Uber Technologies Inc [UBER.UL] board member David Bonderman apologized on Tuesday for a comment he made about women at an all-staff meeting at the ride-hailing firm during a discussion of how it would transform itself after a probe into sexual harassment at the company.
The ill-timed remark came as Uber board member Arianna Huffington was informing employees of the importance of increasing the diversity of the board.
“There’s a lot of data that shows when there’s one woman on the board, it’s much more likely that there will be a second woman on the board,” Huffington said, according to a recording of the staff meeting published online by Yahoo Finance.
In response, Bonderman said: “Actually, what it shows is that it’s much more likely to be more talking.” Huffington responded with a laugh.
Hahahaha, just look at that mouthy broad Kamala Harris amirite?
While we’re here, let’s return to the “no path to making a profit” problem that Uber has in addition to its massive sexism problem. A few commenters expressed variations of this view:
I always thought it was openly acknowledged that Uber’s intended business model was to subsidize fares (via burning through VC money) until they achieve monopoly status, then jack up rates back to what taxis cost now. Is that even a controversial statement?

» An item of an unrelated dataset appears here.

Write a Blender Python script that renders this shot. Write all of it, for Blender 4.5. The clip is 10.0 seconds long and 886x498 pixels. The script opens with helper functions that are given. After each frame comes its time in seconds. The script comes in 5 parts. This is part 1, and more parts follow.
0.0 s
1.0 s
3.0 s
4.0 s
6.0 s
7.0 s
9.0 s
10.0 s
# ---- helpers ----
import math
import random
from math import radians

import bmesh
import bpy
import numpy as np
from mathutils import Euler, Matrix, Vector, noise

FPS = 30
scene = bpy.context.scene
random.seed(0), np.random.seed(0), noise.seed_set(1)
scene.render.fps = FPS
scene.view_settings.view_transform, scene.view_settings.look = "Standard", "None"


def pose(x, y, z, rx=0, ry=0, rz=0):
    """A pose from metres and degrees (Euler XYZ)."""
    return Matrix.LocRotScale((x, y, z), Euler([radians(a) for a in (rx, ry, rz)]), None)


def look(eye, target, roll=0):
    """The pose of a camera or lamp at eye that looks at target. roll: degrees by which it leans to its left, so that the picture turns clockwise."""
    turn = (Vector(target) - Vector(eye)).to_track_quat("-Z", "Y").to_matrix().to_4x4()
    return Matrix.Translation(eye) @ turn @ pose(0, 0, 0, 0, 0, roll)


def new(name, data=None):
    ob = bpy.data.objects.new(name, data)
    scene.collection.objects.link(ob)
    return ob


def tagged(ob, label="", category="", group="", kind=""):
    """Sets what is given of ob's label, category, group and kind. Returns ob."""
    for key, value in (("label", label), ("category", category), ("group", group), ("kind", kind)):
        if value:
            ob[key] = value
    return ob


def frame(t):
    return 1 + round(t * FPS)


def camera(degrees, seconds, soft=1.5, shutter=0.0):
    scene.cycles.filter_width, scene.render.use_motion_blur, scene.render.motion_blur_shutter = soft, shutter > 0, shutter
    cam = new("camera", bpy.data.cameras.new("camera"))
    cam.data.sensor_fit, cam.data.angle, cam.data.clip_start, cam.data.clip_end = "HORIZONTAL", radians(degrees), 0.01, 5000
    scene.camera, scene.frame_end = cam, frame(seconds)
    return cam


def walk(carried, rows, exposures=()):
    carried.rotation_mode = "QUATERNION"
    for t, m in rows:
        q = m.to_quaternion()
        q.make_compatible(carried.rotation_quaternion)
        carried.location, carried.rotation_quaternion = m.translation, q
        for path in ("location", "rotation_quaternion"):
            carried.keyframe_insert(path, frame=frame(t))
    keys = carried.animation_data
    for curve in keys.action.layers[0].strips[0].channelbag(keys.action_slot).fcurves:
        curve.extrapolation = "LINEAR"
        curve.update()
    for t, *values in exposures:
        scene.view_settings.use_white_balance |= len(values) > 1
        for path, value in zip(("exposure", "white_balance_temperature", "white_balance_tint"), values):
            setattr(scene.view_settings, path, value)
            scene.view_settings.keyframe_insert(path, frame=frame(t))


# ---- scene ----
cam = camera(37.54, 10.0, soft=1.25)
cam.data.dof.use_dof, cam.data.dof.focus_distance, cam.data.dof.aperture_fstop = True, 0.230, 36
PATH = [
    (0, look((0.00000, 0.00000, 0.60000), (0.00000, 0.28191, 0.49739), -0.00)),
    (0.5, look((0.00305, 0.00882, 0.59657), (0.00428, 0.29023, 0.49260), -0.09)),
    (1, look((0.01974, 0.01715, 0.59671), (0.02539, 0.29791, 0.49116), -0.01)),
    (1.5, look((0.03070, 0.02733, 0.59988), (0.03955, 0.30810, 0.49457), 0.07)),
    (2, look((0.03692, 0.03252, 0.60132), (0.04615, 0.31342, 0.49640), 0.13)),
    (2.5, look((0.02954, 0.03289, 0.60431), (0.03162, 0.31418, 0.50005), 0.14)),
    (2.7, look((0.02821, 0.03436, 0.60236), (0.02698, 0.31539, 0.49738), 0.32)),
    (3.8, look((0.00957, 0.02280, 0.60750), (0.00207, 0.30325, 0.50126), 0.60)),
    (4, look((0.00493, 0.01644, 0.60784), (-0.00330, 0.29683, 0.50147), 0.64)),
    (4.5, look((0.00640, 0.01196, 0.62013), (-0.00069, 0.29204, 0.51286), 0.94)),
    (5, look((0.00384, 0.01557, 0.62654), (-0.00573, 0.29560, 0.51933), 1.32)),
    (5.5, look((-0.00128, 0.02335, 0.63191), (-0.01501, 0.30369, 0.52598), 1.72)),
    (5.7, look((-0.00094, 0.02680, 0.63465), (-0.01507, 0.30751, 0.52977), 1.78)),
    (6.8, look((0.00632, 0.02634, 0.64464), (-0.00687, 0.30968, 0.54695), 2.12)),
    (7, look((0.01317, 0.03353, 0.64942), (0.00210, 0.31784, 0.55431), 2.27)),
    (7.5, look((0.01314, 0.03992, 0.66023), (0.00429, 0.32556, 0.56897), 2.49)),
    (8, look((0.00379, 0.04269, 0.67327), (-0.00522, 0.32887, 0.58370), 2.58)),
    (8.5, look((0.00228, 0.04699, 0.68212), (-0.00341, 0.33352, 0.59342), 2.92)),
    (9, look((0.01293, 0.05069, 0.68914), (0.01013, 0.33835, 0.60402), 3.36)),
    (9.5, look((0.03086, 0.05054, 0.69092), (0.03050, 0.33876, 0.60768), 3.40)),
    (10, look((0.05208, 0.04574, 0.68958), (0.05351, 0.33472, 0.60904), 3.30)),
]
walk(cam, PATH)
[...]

Future entrants will face a rather significant barrier to entry: access to billions in VC cash to underwrite your subsidies.
So from that standpoint, Uber’s business model makes more sense. While the first-in-the-door examples of this business model are able to drum up funding for this scheme, it’s going to be harder for future competitors to do the same when Uber already exists.

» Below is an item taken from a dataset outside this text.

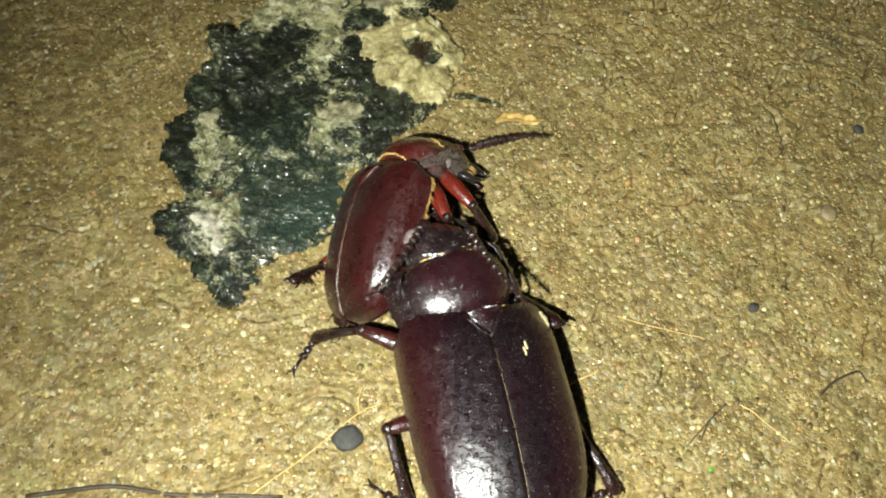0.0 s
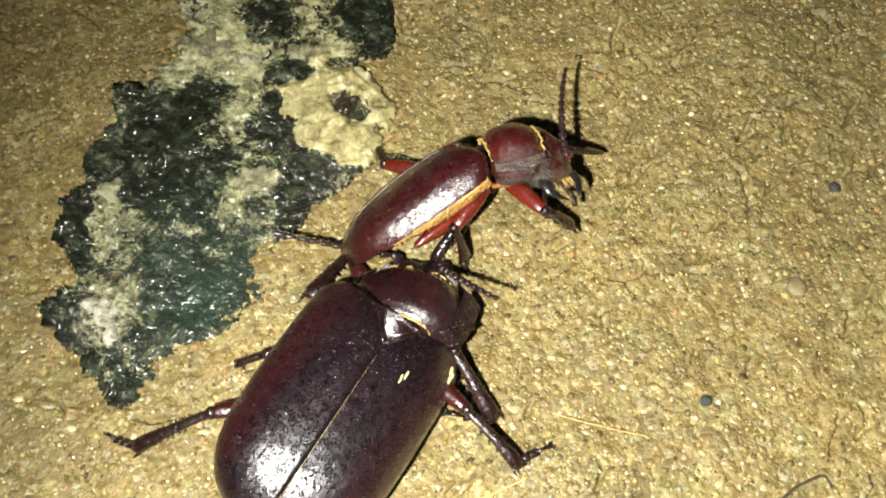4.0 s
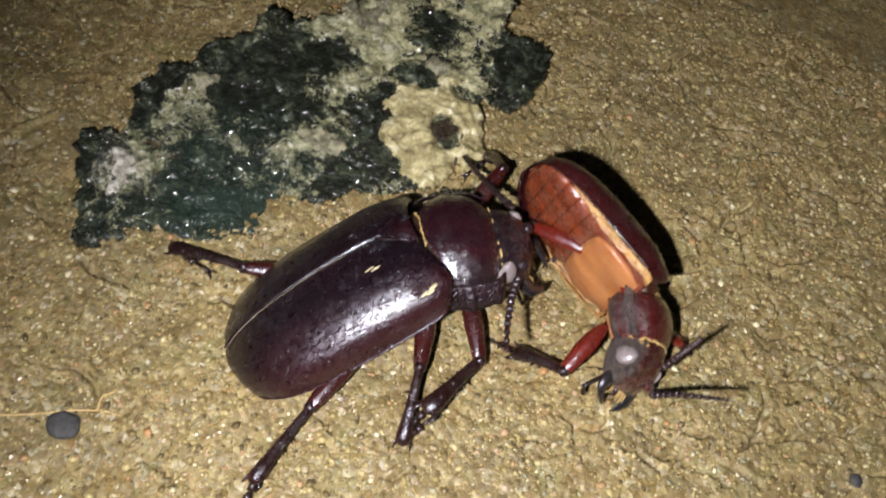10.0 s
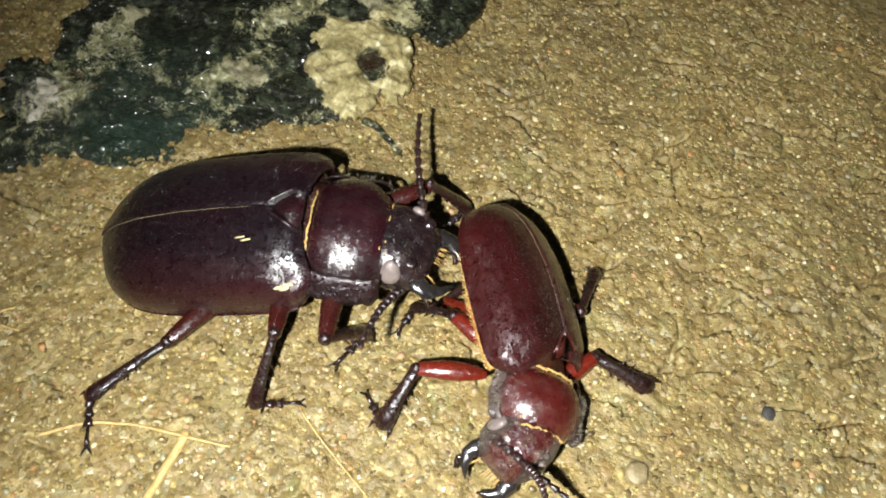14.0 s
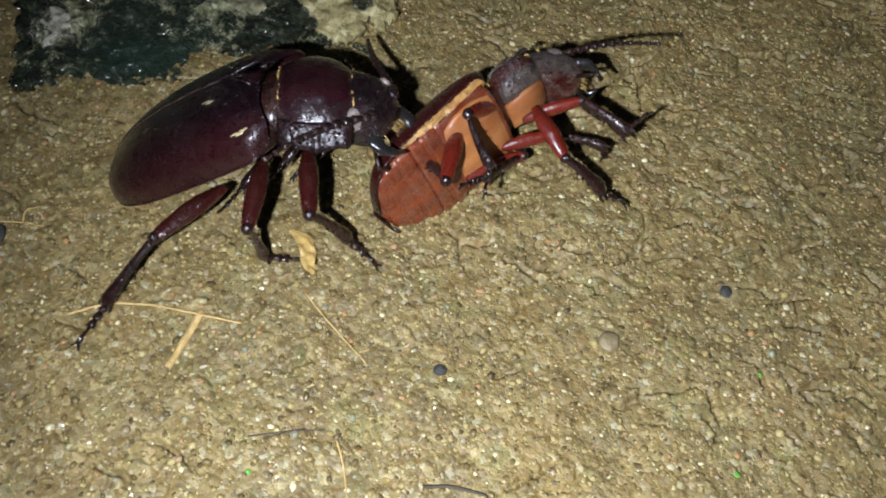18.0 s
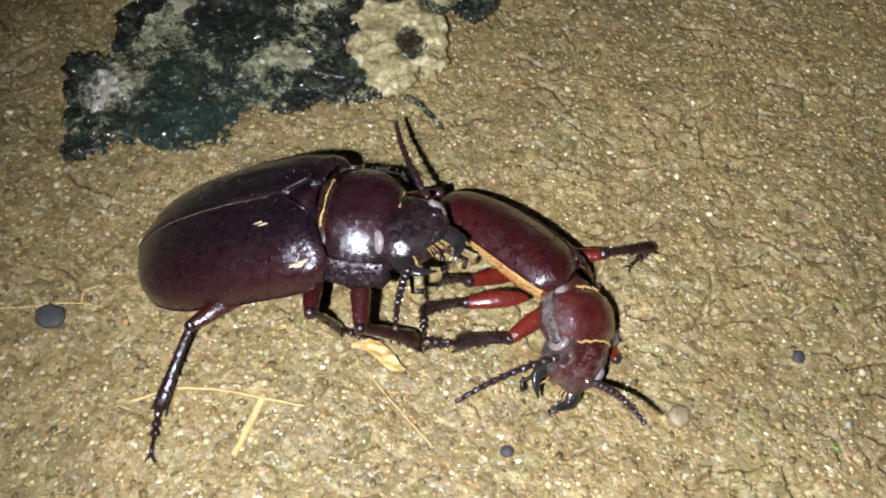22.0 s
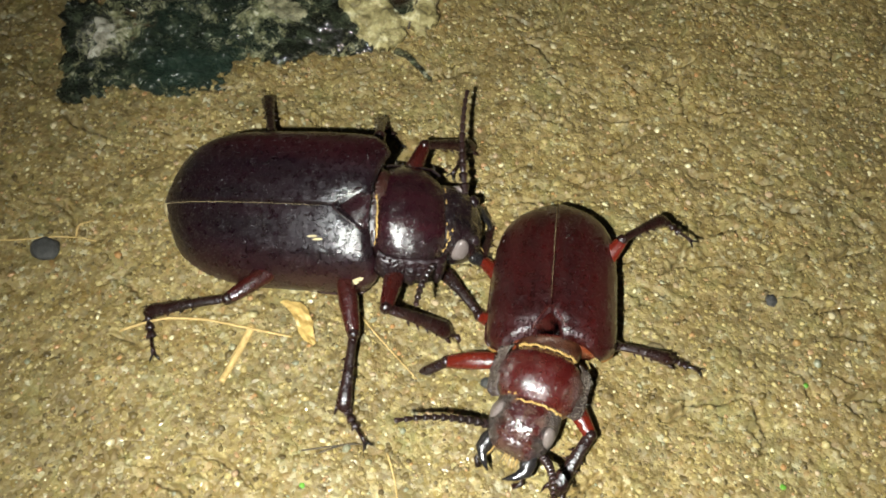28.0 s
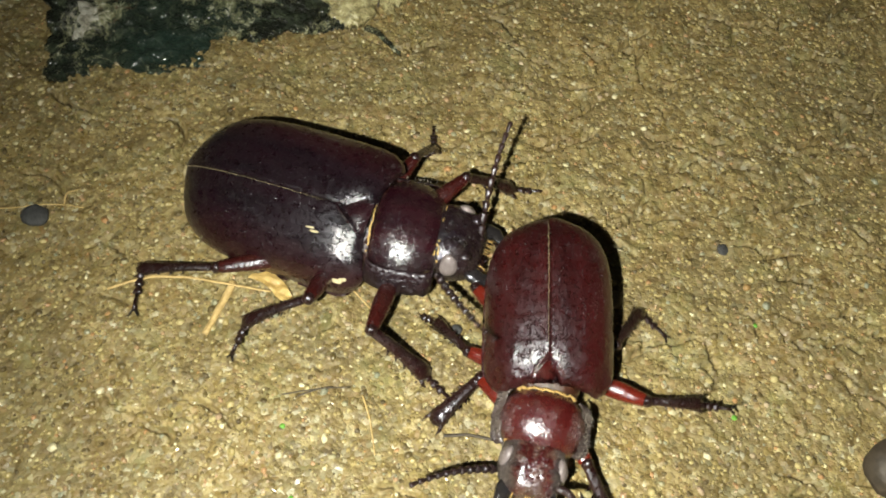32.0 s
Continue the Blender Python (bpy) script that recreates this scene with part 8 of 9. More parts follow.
    walk(small["Kml"], keyed([(0, -3.2, 11.7, -3.6, -1, -15, 125), (1, -5.2, 9.7, -1.5, -6, -6, 118), (2, -2.6, 7.2, -3.5, 4, -2, 118), (3, -13.5, 15.6, 2.8, -37, -32, 154), (6, -15.0, 9.0, 12.6, -38, -52, 156), (7, -15.3, 6.3, 5.8, -44, -27, 170), (8, -20.1, 10.8, 6.4, -35, -20, 160), (9, -17.4, 11.0, 7.0, -52, -33, 162), (9.5, -13.0, 8.8, 2.2, -43, -54, 175), (10, -14.0, 11.8, 10.2, -50, -37, 155), (10.33, -9.2, 10.7, 7.1, -38, -45, 140), (10.5, -4.2, 9.9, 4.1, 25, -43, 63), (10.67, 0.8, 9.2, 1.4, 49, -2, 23), (11, 5.9, 8.8, -1.3, 49, 10, 16), (12, 4.6, 7.7, 1.1, 57, 5, 17), (13, 2.7, 6.0, 1.7, 60, 2, 12), (14, 3.6, 9.8, -1.2, 49, 1, 24), (17, 5.5, 7.6, -8.3, 32, 23, 18), (18, 5.5, 7.6, -8.3, 32, 23, 18), (19, 7.4, 9.7, 0.1, 54, 6, 11), (20, 3.9, 6.3, -1.1, 44, 11, 16), (21, 2.6, 10.4, -2.5, 50, 8, 36), (22, 5.3, 10.0, -1.8, 52, 10, 28), (22.5, 0.2, 11.7, -0.7, 33, -7, 55), (23, -4.3, 14.0, 0.4, 8, -10, 89), (24, -3.8, 16.6, -4.8, -2, -4, 92), (25, -4.5, 13.8, -4.7, 1, 1, 96), (28, -4.4, 11.0, -5.3, 5, 9, 95), (29, -4.0, 12.7, -3.0, 3, -2, 94), (30, -1.7, 16.2, 3.4, 16, -24, 77), (31, -0.0, 18.2, -1.7, 13, -12, 69), (32, 1.2, 16.3, -3.2, 7, -7, 70)]))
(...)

But it should be obvious that the Standard Oil model won’t work. There are two fundamental problems facing Uber’s potential profitability:
- The inherent costs of entry are low
- Demand for cab service is highly elastic
The circle just can’t be squared. The reason it takes a lot of venture capital to compete with Uber is because it’s massively subsidizing riders and drivers. But if you assume that Uber can charge market rates and still make a profit, then it would be easy as pie for a competitor to enter the market. To assume that market rates are profitable and that it would be extremely expensive to enter the field is a Mnuchinesque mistake. If you share my assumption (and, apparently, the assumption of the companies themselves) that they would hemorrhage riders if they charged market rates, then it doesn’t matter if Uber achieves quasi-monopoly status — it’s still losing money.

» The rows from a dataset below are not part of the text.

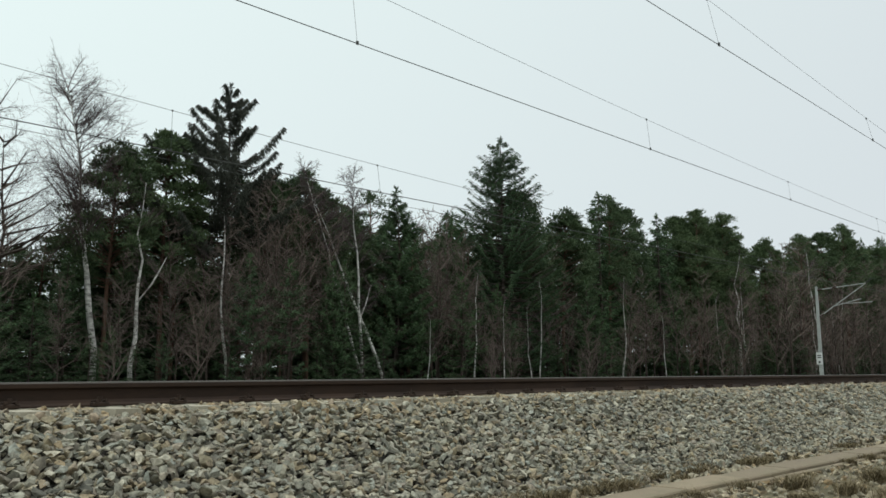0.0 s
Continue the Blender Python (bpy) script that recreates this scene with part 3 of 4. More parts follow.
def build_forest():
    rng = np.random.default_rng(21)
    # the trees that stand out along the forest's edge
    put(boughed_spruce(1, 18.3, 5.0, "tall thin spruce with sparse upswept boughs and hanging dark needles"), 26.8, 44.0)
    put(spruce(2, 19.9, 7.2, 0.50, 10, 190, 0.05, 0.2, 0.72, 0.06, "large dense dark green spruce tree at the forest edge", "needles", 0.68, 0.4), 52.0, 44.0)
    put(spruce(3, 13.9, 4.2, 0.42, 9, 120, 0.04, 0.12, 0.75, 0.05, "slender young spruce with a pointed open top", "needles", 0.88, 0.4), 40.2, 44.0)
    put(bare(4, 16.3, (-0.065, 0), 0.21, 84, 22, 0.40, 0.28, label="tall leafless birch with a white trunk and fine twigs", kink=0.4, hang=0.12, thick=0.95), 19.2, 44.0)
    forked = put(bare(5, 11.0, (0.01, 0), 0.145, 16, 10, 0.5, 0.25, label="crooked leafless birch with a forked white trunk", kink=0.6, fork=(0.42, 1.6, 0.0, 2.6)), 20.6, 42.5)
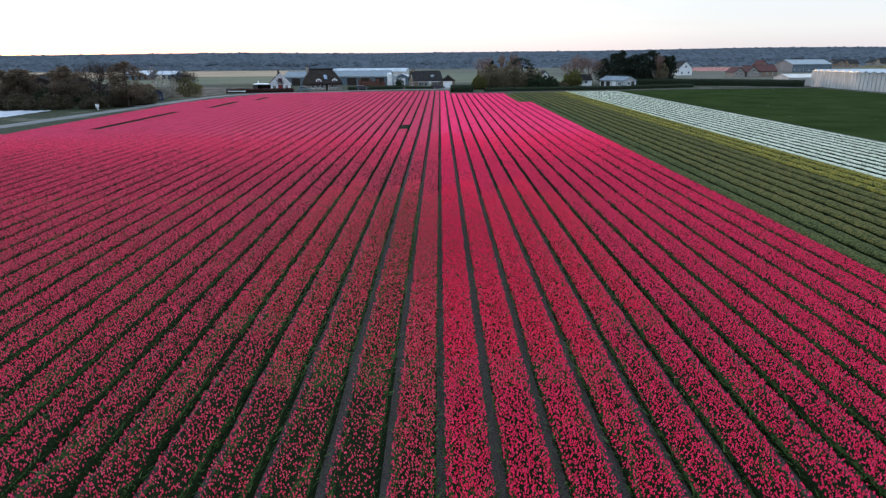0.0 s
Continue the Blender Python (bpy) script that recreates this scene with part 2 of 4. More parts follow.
ASPHALT = plain("asphalt", (0.13, 0.13, 0.135), (0.18, 0.18, 0.18), 1.2, 0.85, 120, 0.003)


# ---- mesh helpers ----
def mesh_of(name, verts, tris, mats, smooth=False, mat_index=None):
    """A mesh from arrays of places and triangles."""
    me = bpy.data.meshes.new(name)
    verts, tris = np.asarray(verts, np.float32), np.asarray(tris, np.int32)
    me.vertices.add(len(verts))
    me.vertices.foreach_set("co", verts.ravel())
    me.loops.add(tris.size)
    me.loops.foreach_set("vertex_index", tris.ravel())
    me.polygons.add(len(tris))
    me.polygons.foreach_set("loop_start", np.arange(0, tris.size, 3, dtype=np.int32))
    me.polygons.foreach_set("use_smooth", np.full(len(tris), smooth))
    for m in mats:
        me.materials.append(m)
    if mat_index is not None:
        me.polygons.foreach_set("material_index", np.asarray(mat_index, np.int32))
    me.update(calc_edges=True)
    me.validate()
    return me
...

And the problem is even more acute in smaller, less dense markets than NYC and SF. Some of the problems I identified — cars in poor condition, opaque pricing, forced ridesharing — are regulatory failures and/or cases of companies being incompetent. But there’s a reason why outside of the biggest cities cab service tends to be unreliable if it’s available at all outside of transportation hubs and major hotels. Basically, in cities where people don’t take cabs for most trips you face the choice of making it worth their while for drivers to stay on the road when they don’t have passengers, or you’re going to have cases where people want cabs and can’t get them. Given that demand is particularly elastic in places where people generally have cars and rarely use cabs, cab companies are probably going to choose the latter. But this creates a downward spiral — if you need a cab and can’t get one, you’re even less likely to use a cab going forward. I don’t see anything about Uber’s technology that solves this fundamental problem.